Я сам, как руководитель реготдела, злобно отношусь к тому, что некоторые сотрудники в «Фейсбуке» пересказывают заметку и не дают ссылку на нее. Получается, он украл у «Коммерсанта» читателя: все пересказал, своих подписчиков подкормил, а того, кто ему выдает зарплату, оставил без необходимой аудитории. Это как минимум неблагородно.

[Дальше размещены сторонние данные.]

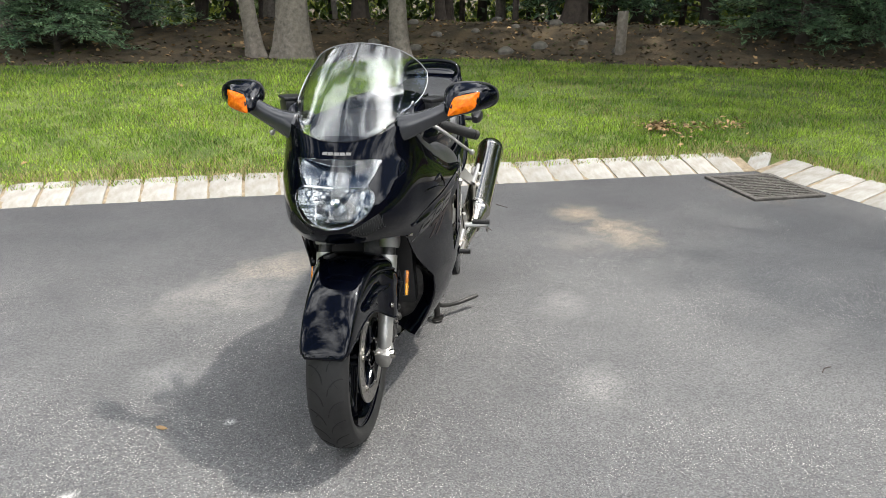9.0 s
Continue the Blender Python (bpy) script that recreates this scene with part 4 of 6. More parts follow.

Что касается книг, руководство, по-моему, относится к этому философски и равнодушно. Кроме меня еще есть, например, великий, без дураков, русский писатель Юрий Буйда, который работает в «Коммерсанте» с начала нулевых годов рерайтером. Рерайтер — блестящий словесник, который с момента создания ИД переписывал фактуру, собранную тогда еще неискушенными в изящной словесности, как мы помним, корреспондентами. Получалось то, из-за чего «Коммерсантъ» стал легендой: великолепный русский язык со стебом, веселухой, хлесткими заголовками. Сейчас каждый журналист «Коммерсанта» — мощный словесник, который может писать по-русски получше писателя, но пишет все равно в формате. У нас сухой стиль, мы можем отыгрываться только в заголовках. Заголовки — это вещь, в которой мы дерзки, хлестки, наглы на уровне формы.
К тому, что я пишу книги, все относятся спокойно. Мои книги, произведения Юрия Буйды и других, кто здесь работает, максимально далеки от происходящего в «Коммерсанте», хотя это досадно, потому что история издания требует литературного воплощения.